Brazil is the biggest producer in Latin America and pine is the main type of wood exported, added Ekstrom, who also tracks markets in Europe, North America, Asia and Oceania.

Brazilian producers are of “all sizes but most are fairly small by international standards,” Ekstrom said. There are not many multinationals other than Chilean. Pine wood production is concentrated to southern Brazil, he added.

The wood produced in Brazil has “more or less the same wood properties as for pine in Chile, Uruguay, New Zealand and Australia. It is not the same quality as in North America, Russia and Europe,” Ekstrom said.

The Brazilian supply provides wood material for lumber, pulp, panels and firewood.

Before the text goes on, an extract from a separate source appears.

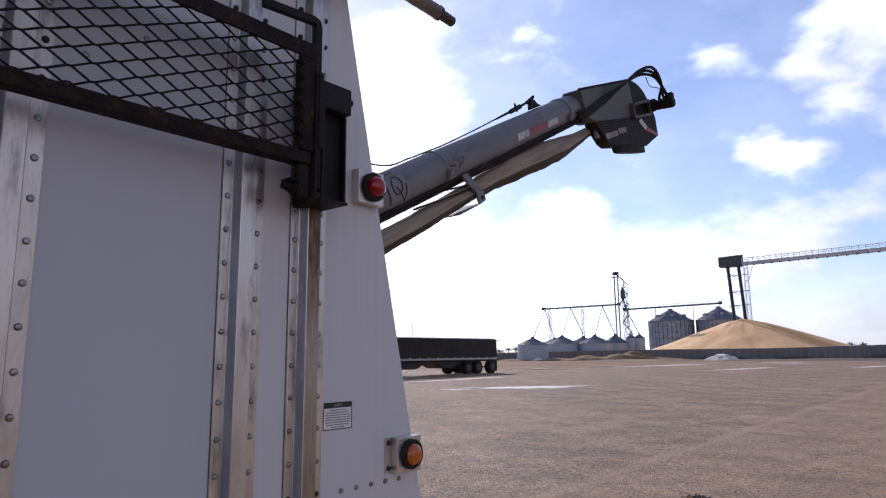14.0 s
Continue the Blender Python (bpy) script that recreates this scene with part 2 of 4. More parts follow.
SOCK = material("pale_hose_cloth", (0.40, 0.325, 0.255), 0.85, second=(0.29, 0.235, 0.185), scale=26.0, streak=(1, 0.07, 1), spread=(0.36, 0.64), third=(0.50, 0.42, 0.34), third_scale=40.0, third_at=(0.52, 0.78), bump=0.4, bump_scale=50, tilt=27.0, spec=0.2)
# darker copy of the hose cloth, colouring in the shade below
SOCK_UNDER = material("shaded_hose_underside", (0.105, 0.085, 0.072), 0.9, second=(0.070, 0.056, 0.047), scale=26.0, streak=(1, 0.07, 1), third=(0.14, 0.115, 0.095), third_scale=40.0, third_at=(0.55, 0.8), bump=0.4, bump_scale=50, tilt=27.0, spec=0.2)
tree = SOCK.node_tree
shell, out = [k for k in tree.nodes if k.type == "BSDF_PRINCIPLED"][0], [k for k in tree.nodes if k.type == "OUTPUT_MATERIAL"][0]
through_cloth, blend = tree.nodes.new("ShaderNodeBsdfTranslucent"), tree.nodes.new("ShaderNodeMixShader")
through_cloth.inputs[0].default_value, blend.inputs[0].default_value = (0.50, 0.42, 0.33, 1.0), 0.07
tree.links.new(shell.outputs[0], blend.inputs[1])
tree.links.new(through_cloth.outputs[0], blend.inputs[2])
tree.links.new(blend.outputs[0], out.inputs[0])
PLATE = material("pale_plate", (0.235, 0.225, 0.225), 0.5)
RED_TAPE = material("red_reflector", (0.33, 0.022, 0.026), 0.4, second=(0.22, 0.02, 0.022), scale=12.0)
DECAL = material("faded_decal", (0.30, 0.245, 0.20), 0.5, second=(0.16, 0.11, 0.085), scale=20.0)
WHITE_TAPE = material("white_reflector", (0.62, 0.60, 0.58), 0.4, second=(0.4, 0.37, 0.35), scale=18.0)
SEMI_BLACK = material("black_trailer_paint", (0.020, 0.0135, 0.0125), 0.5, second=(0.026, 0.021, 0.020), scale=0.6, third=(0.04, 0.033, 0.03), third_scale=3.0, third_at=(0.6, 0.85), bump=0.05, bump_scale=3, spec=0.25)
CHROME = material("trailer_rail_metal", (0.45, 0.45, 0.46), 0.35, 0.9)
HUB = material("wheel_hub_metal", (0.10, 0.097, 0.094), 0.5, 0.5, second=(0.06, 0.055, 0.052), scale=5.0)
GALV = material("galvanised_sheet", (0.44, 0.475, 0.52), 0.5, 0.12, second=(0.36, 0.39, 0.43), scale=0.6, streak=(1, 1, 3), third=(0.26, 0.28, 0.31), third_scale=2.5, third_at=(0.6, 0.85), bump=0.1, bump_scale=3)
GALV_BIG = material("slate_galvanised_sheet", (0.36, 0.40, 0.47), 0.5, 0.1, second=(0.27, 0.305, 0.365), scale=0.5, streak=(1, 1, 3), third=(0.50, 0.53, 0.57), third_scale=2.0, third_at=(0.55, 0.8), bump=0.1, bump_scale=3)
GALV_ROOF = material("galvanised_roof", (0.16, 0.172, 0.20), 0.6, 0.0, second=(0.115, 0.125, 0.148), scale=0.7, third=(0.24, 0.26, 0.29), third_scale=1.5, third_at=(0.6, 0.8), spec=0.25)
RIB = material("roof_rib_metal", (0.42, 0.44, 0.47), 0.5, 0.2)
PALE_IRON = material("pale_galvanised_steel", (0.66, 0.65, 0.64), 0.5, 0.1, second=(0.50, 0.49, 0.48), scale=0.8)
DARK_IRON = material("dark_iron", (0.07, 0.075, 0.08), 0.55, 0.4, second=(0.11, 0.11, 0.115), scale=1.5)
BELT_IRON = material("weathered_conveyor_steel", (0.085, 0.125, 0.105), 0.55, 0.2, second=(0.10, 0.105, 0.10), scale=1.0)
LEG_IRON = material("black_leg_steel", (0.022, 0.020, 0.020), 0.55, 0.1, second=(0.045, 0.038, 0.035), scale=1.5)
GREY_IRON = material("grey_structural_steel", (0.30, 0.31, 0.33), 0.5, 0.5, second=(0.22, 0.23, 0.25), scale=1.5)
CORN = material("yellow_corn", (0.88, 0.53, 0.24), 0.8, second=(0.78, 0.45, 0.19), scale=0.22, third=(0.90, 0.60, 0.31), third_scale=0.9, third_at=(0.46, 0.75), bump=0.6, bump_scale=3)
PANEL = material("grey_wall_panel", (0.225, 0.21, 0.20), 0.6, second=(0.135, 0.125, 0.117), scale=0.7, streak=(1, 1, 0.2), third=(0.25, 0.235, 0.22), third_scale=3.0, pieces=0.10)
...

The sharp price swings in Brazil over the past ten years can mostly be attributed to the fluctuation in the value of the Brazilian Real, Ekstrom said.

The price trends for sawlogs in local currency differs from U.S. dollar values. Average prices in the real currency from 2007 to early 2014 were stable. Since early 2014, prices rose and reached an all-time high in the second quarter of this year. They rose about 10 percent in 18 months, according to a report from Wood Resource Quarterly.

The global financial
crisis of 2008 hit Brazil hard resulting in log prices falling. After
the global recession came a period of price recovery, which lasted
almost three years until the all-time high was reached in 2011. Then
came a long period of declining prices, Ekstrom said.

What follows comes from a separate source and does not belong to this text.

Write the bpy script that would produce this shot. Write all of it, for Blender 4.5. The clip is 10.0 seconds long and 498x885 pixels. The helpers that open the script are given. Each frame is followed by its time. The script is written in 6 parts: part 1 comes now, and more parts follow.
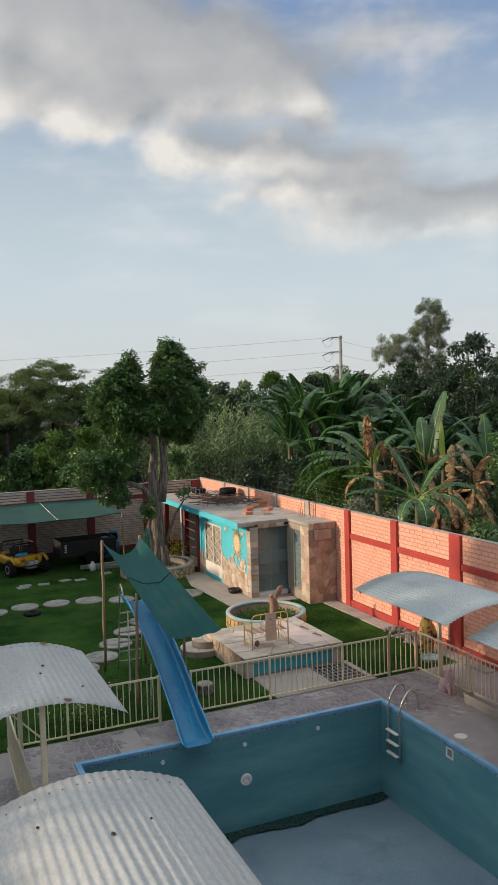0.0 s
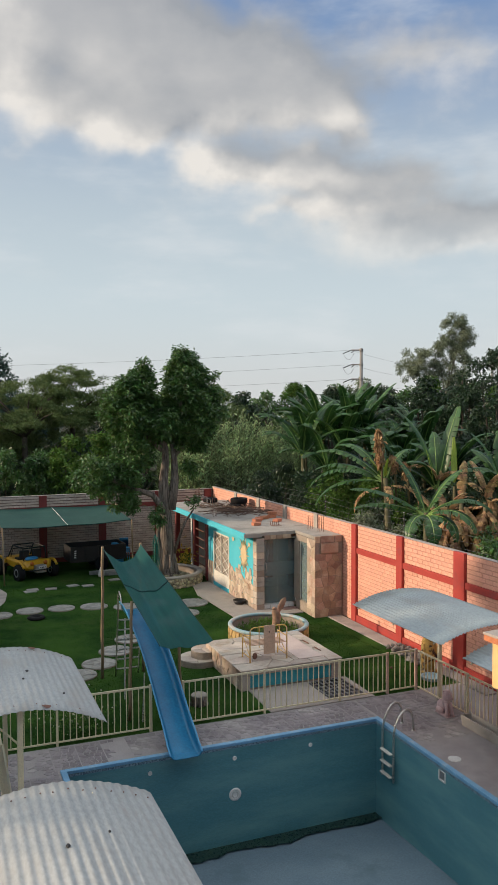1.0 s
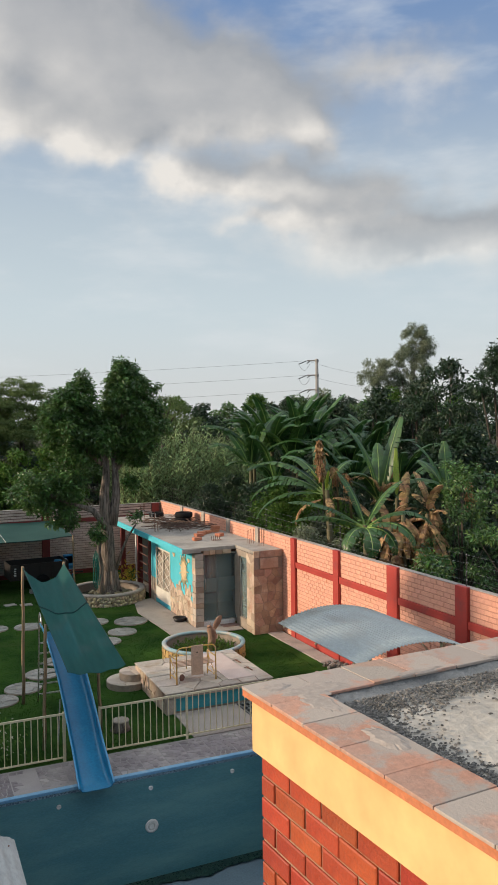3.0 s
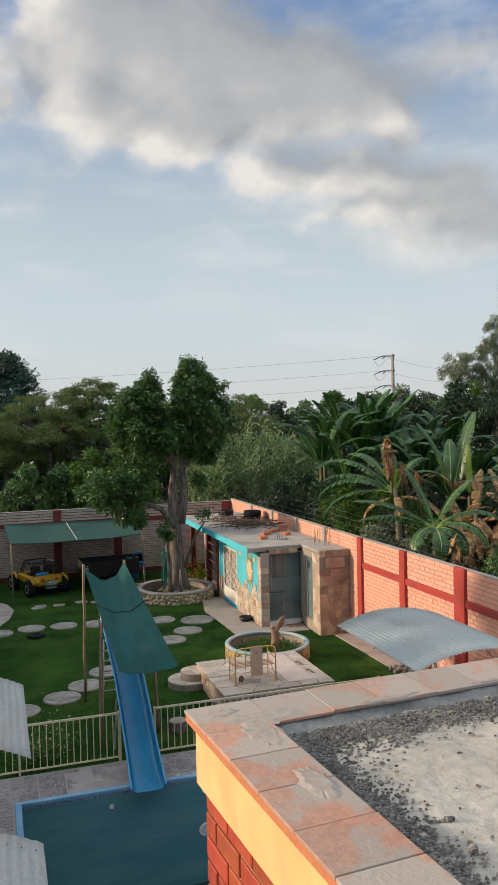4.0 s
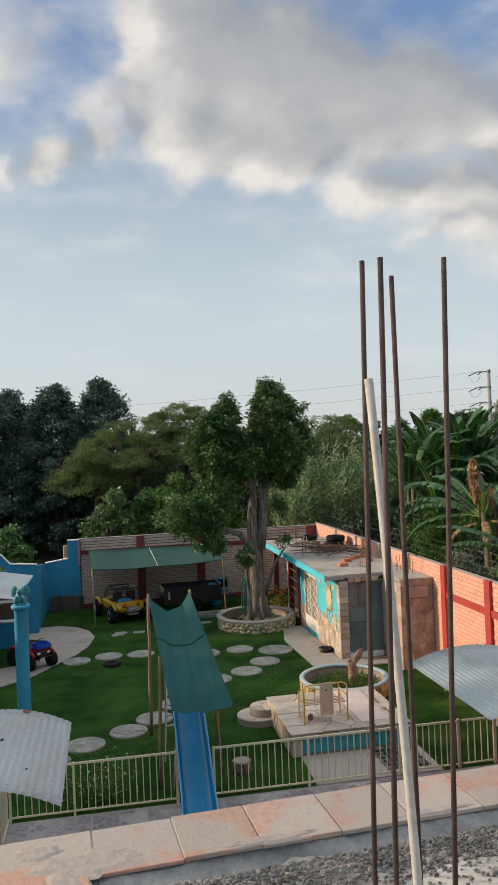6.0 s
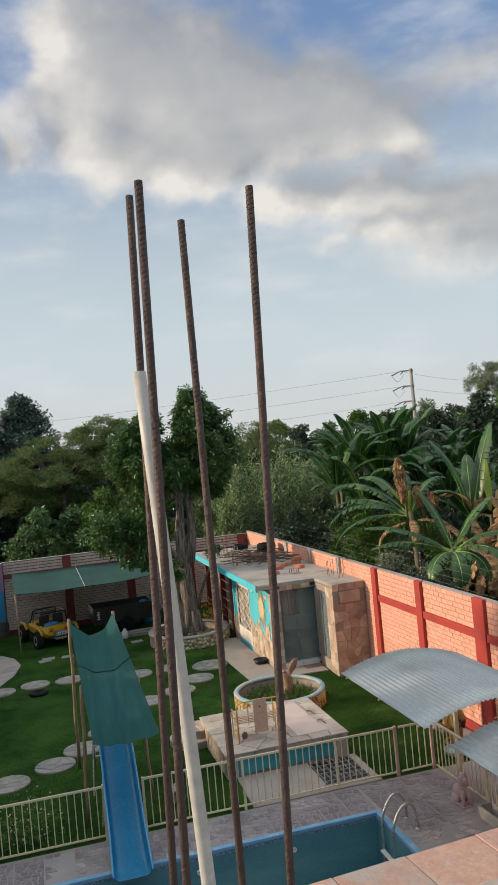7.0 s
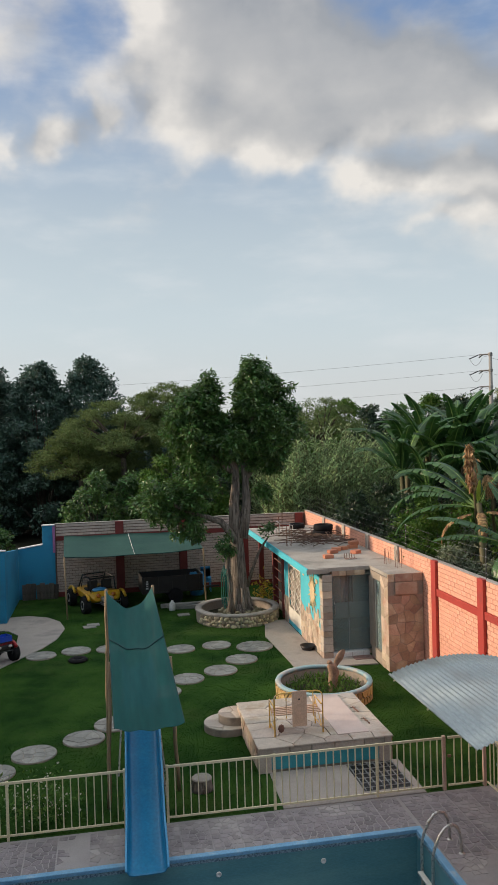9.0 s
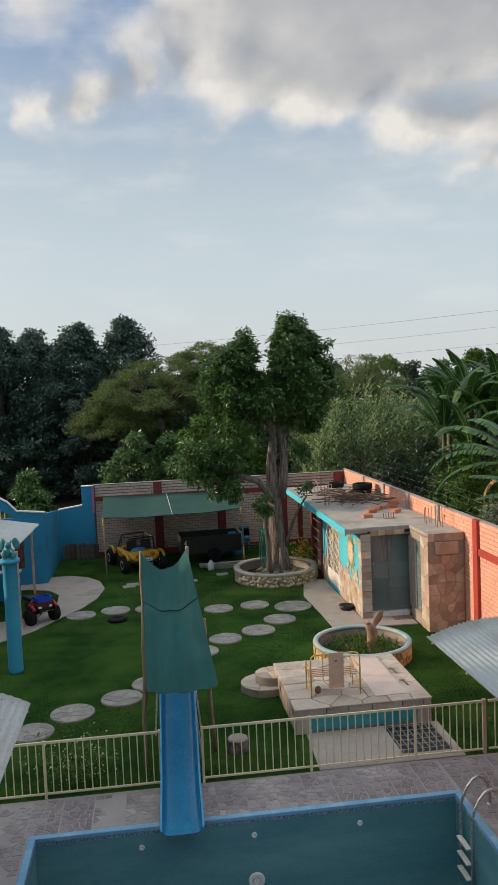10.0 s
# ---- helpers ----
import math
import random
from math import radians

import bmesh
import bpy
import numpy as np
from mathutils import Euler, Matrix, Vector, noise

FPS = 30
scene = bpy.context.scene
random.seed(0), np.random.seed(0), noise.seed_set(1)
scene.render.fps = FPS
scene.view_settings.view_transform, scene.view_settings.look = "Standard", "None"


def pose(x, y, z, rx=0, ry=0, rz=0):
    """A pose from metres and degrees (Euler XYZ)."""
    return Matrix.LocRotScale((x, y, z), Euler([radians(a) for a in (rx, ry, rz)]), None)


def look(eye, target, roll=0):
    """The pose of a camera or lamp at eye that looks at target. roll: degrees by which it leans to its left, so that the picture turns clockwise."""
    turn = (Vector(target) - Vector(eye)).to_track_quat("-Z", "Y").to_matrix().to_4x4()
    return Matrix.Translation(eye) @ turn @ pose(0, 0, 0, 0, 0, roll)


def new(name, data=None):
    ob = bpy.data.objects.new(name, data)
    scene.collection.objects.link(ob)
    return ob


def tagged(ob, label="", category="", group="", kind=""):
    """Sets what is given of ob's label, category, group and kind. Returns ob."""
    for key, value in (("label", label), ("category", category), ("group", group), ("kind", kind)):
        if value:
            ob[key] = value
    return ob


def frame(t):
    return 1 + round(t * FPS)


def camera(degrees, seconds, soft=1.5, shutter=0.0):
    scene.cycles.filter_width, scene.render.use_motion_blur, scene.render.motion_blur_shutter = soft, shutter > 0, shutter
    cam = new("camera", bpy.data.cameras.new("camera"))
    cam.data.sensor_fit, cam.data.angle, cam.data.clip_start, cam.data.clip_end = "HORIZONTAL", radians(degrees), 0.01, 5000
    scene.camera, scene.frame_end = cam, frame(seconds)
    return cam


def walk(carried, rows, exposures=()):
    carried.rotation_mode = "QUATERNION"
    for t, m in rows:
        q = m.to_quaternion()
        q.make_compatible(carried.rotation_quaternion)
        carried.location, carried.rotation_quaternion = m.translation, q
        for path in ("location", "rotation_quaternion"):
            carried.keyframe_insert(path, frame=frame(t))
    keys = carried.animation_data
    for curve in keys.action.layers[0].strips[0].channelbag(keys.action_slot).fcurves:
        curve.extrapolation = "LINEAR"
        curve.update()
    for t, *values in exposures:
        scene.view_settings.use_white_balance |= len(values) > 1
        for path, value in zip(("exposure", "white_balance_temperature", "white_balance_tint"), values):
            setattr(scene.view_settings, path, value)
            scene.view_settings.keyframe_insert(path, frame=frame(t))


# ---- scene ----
cam = camera(35.3, 10.0, soft=0.7)
PATH = [
    (0, (-0.156, -0.53, 6.887), (0.647, 1.298, 6.78), -1.7),
    (0.5, (0.151, -0.592, 6.873), (0.919, 1.254, 6.804), -1.3),
    (1, (0.414, -0.626, 6.861), (1.158, 1.229, 6.782), -0.2),
    (1.5, (0.729, -0.571, 6.882), (1.503, 1.272, 6.815), -0.5),
    (2, (1.048, -0.594, 6.870), (1.872, 1.226, 6.776), -0.7),
    (3.3, (1.888, -0.51, 6.894), (2.684, 1.325, 6.852), -0.5),
    (3.5, (2.02, -0.504, 6.896), (2.765, 1.351, 6.844), -0.5),
    (4, (2.378, -0.375, 6.859), (2.993, 1.528, 6.806), -1.3),
    (4.5, (2.716, -0.273, 6.876), (3.251, 1.654, 6.844), -1.1),
    (5, (2.985, -0.209, 6.896), (3.389, 1.75, 6.884), -1.2),
    (5.5, (3.24, 0.028, 6.913), (3.627, 1.99, 6.926), -1.7),
    (5.7, (3.321, 0.091, 6.903), (3.699, 2.055, 6.915), -1.9),
    (6.8, (3.804, 0.557, 6.896), (4.191, 2.519, 6.893), -4.3),
    (7, (3.891, 0.726, 6.911), (4.424, 2.653, 6.929), -5.3),
    (7.2, (3.961, 0.86, 6.928), (4.607, 2.753, 6.957), -5.6),
    (7.4, (4.026, 0.97, 6.921), (4.726, 2.843, 6.96), -5.0),
    (7.5, (4.064, 1.033, 6.918), (4.774, 2.902, 6.957), -4.7),
    (8, (4.263, 1.252, 6.9), (4.932, 3.137, 6.94), -2.2),
    (8.5, (4.364, 1.588, 6.884), (4.957, 3.498, 6.906), -1.7),
    (9, (4.466, 1.856, 6.849), (4.824, 3.823, 6.815), -1.6),
    (9.5, (4.582, 1.999, 6.835), (4.797, 3.986, 6.749), -1.9),
    (10, (4.698, 2.22, 6.829), (4.947, 4.2, 6.694), -2.4),
]
walk(cam, [(t, look(e, g, r)) for t, e, g, r in PATH])

# ---- light ----
SUN_EL, SUN_AZ = radians(15.0), radians(-74.0)   # azimuth from +y towards +x
sun_way = Vector((math.sin(SUN_AZ) * math.cos(SUN_EL), math.cos(SUN_AZ) * math.cos(SUN_EL), math.sin(SUN_EL)))
sun = new("sun", bpy.data.lights.new("sun", "SUN"))
sun.data.energy, sun.data.angle, sun.data.color = 4.2, radians(1.6), (1.0, 0.78, 0.56)
sun.matrix_world = look(sun_way * 100, (0, 0, 0))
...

The Brazilian real depreciation has made its wood exports much more competitive

According to the latests figures from the Brazilian tree industry association, from January through August 2015 the volume of pulp exports reached 7.5 million tons, 8.6 percent higher year-over-year.

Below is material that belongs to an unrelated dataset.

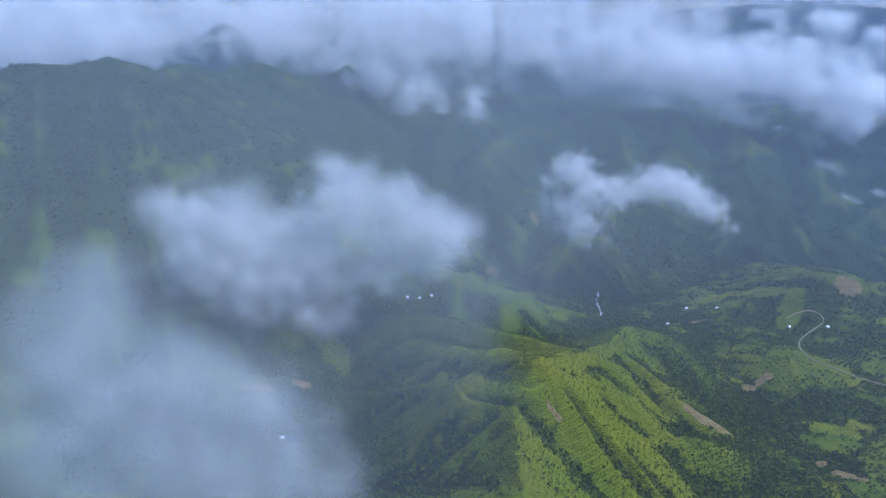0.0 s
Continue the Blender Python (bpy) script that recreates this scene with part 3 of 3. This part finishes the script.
def ragged(spots, per, sway, seed, thin=0.7):
    """More blobs strewn along a chain of blobs, so that it frays and varies."""
    gen = random.Random(seed)
    out = []
    for (ax, ay, az, ar), (bx, by, bz, br) in zip(spots, spots[1:]):
        for _ in range(per):
            u, r = gen.random(), gen.uniform(0.35, 1.0) ** 1.3
            out.append((ax + (bx - ax) * u + gen.gauss(0, sway), ay + (by - ay) * u + gen.gauss(0, sway), az + (bz - az) * u + gen.gauss(0, sway) * thin, (ar + (br - ar) * u) * r))
    return out


drift(ragged([(1600, 2520, 330, 60), (1761, 2391, 315, 60), (1930, 2252, 323, 62), (2131, 2128, 329, 52), (2318, 1993, 310, 46), (2449, 1822, 277, 32)], 7, 26, 3),
      "thin white cloud streak before the far mountains", 8, 28, 0.13, seed=6, size=1.2, rough=2.4, lump=80, flat=0.6)
drift(ragged([(1100, 2100, 385, 60), (1320, 2080, 350, 70), (1520, 2060, 320, 60), (1700, 2000, 290, 50)], 6, 40, 8),
      "torn white cloud shreds trailing behind the ridge bank", 9, 32, 0.12, seed=16, size=1.2, rough=2.4, lump=90, flat=0.7)
drift([(-383, 845, 203, 36), (-334, 866, 184, 50), (-277, 876, 163, 55), (-331, 835, 137, 48), (-248, 844, 107, 63), (-190, 859, 72, 47), (-187, 881, 134, 58), (-144, 919, 205, 37), (-156, 917, 241, 22), (-93, 916, 167, 61), (-36, 921, 143, 49), (20, 931, 128, 35), (-86, 907, 90, 43), (-155, 857, 38, 29), (-14, 921, 94, 28)],
      "big soft white cloud drifting over the valley", 5, 21, 0.047, cross=30, seed=7, size=1.5, rough=2.1, lump=80, puffy=0.15)
drift([(226, 1199, 150, 31), (246, 1195, 168, 25), (266, 1191, 176, 25), (229, 1178, 105, 36), (250, 1160, 82, 36), (271, 1138, 69, 33), (290, 1180, 140, 24), (314, 1179, 120, 28), (345, 1185, 132, 30), (382, 1189, 146, 33), (415, 1188, 142, 33), (448, 1187, 136, 34), (475, 1165, 124, 30), (490, 1147, 110, 30), (506, 1107, 87, 22)],
      "arched wisp of white cloud before the mountain side", 2.0, 12.5, 0.06, cross=24, seed=8, size=1.4, rough=2.9, lump=46, cut=0.15)
MIST_BANK = [(-237, 361, 278, 56), (-225, 320, 228, 66), (-187, 368, 219, 50), (-151, 352, 179, 58), (-95, 362, 152, 42), (-238, 396, 303, 24), (-123, 385, 194, 30), (-200, 340, 190, 60), (-140, 330, 140, 50)]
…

For the wood panels segment, the amount exported in the first eight months of the year reached 389,000 cubic meters, a 37 percent growth. Paper exports achieved 1.3 million tons from January through August 2015, a 6.1 percent increase year-over-year.

The association had said early in September that “from January through July this year, the exports revenues of the planted trees industry totaled $ 4.4 billion, a 1.8 percent increase year-over-year.”